Ivana Barbacci

Feste di liberazione

Come il Natale, ma forse ancor di più, anche la Pasqua andrebbe ricondotta al suo significato autentico, ridotta com’è, molto spesso, a una sorta di celebrazione della primavera irrompente, in un tripudio di fiori che sbocciano e uova che si schiudono, che ha ben poco a che fare col senso vero della festività.
Quello che avverto e tento di esprimere è un desiderio, un bisogno che non penso riguardi solo i credenti, i quali ritrovano nell’evento celebrato uno dei fondamenti principali della loro fede. Se per loro la resurrezione del figlio di Dio è il compimento di una promessa di liberazione dalla schiavitù del peccato, l’annuncio di una speranza che vince la morte e la trasforma in passaggio, anche ai non credenti il vivere e il morire dell’uomo Gesù consegnano un messaggio capace di rimanere impresso nelle loro coscienze e di orientarne i percorsi di vita. Quel Dio che sceglie di condividere la condizione umana lo fa accettandone fino in fondo gli esiti più dolorosi: trattato alla stregua dei malfattori, viene mandato a morte insieme a loro, e la sua condanna, la condanna di chi ha invitato ciascuno ad amare il prossimo come sé stesso, viene decretata “a furor di popolo”.
Serve la fede, per credere nella Resurrezione; ma quella croce parla da duemila anni a tutti, segno di un’umanità che da allora tante altre volte è stata crocifissa: dall’ingiustizia, dall’egoismo, dall’indifferenza. Anche oggi è una croce, ricavata dai rottami di un’imbarcazione affondata, a proporsi come segno unificante di pietà, ma più ancora come richiamo all’impegno responsabile perché tragedie simili non abbiano a ripetersi.

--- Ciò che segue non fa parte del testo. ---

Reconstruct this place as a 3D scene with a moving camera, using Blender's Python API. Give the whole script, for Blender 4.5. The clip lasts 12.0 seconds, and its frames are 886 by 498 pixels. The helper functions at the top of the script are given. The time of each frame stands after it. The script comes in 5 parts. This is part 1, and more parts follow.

Crocifisso sul palo del telegrafo” è l’immagine cui Salvatore Quasimodo ricorre in una breve e struggente lirica, Alle fronde dei salici, scritta poco dopo la fine della seconda guerra mondiale, per descrivere l’orrore più grande che si possa immaginare, quello di una madre davanti a un figlio ucciso, in cui si riassume la tragedia generata dal lungo “sonno della ragione” durato più di vent’anni con l’avvento del Fascismo. Un orrore che toglie il fiato e la parola e di fronte al quale la stessa poesia è ridotta all’impotenza.
Si può ben dire che anche il 25 aprile venga celebrata, in fondo, una resurrezione: quella di un popolo privato della libertà, trascinato nella catastrofe di una guerra sanguinosa, dopo aver conosciuto la vergogna delle leggi razziali, premessa alla complicità attiva in crimini orrendi. La lotta di liberazione, col suo carico di sofferenza e di morte, è il passaggio attraverso il quale il popolo italiano riscatta la sua dignità, ferita e tradita nelle manifestazioni di acquiescenza che purtroppo non mancarono nei confronti del regime. La folla che acclama sotto al balcone di piazza Venezia da cui si annuncia l’entrata in guerra dell’Italia ne è l’emblema, e resta come monito inquietante per chi – e dovremmo essere tutti – vorrebbe considerare definitivamente chiusa e irripetibile una pagina così indegna della nostra storia.
Per ragioni evidenti, sottolineate con lucidità e pacatezza da Paolo Acanfora su questo numero del nostro mensile, il 25 aprile di quest’anno è un’occasione importante per capire se la festa della Liberazione, spesso vissuta come una “data contesa”, possa essere quella in cui si celebra un’idea d’Italia da tutti condivisa. Perché ciò sia possibile, occorre il massimo della chiarezza rispetto al significato da riconoscere alla Liberazione dal Fascismo, e alla sua sconfitta come atto fondativo della nostra repubblica democratica. Chiamare le cose col loro nome, evitare ambiguità inammissibili, diventa oggi doveroso perché sia davvero, come dev’essere, la festa di tutti.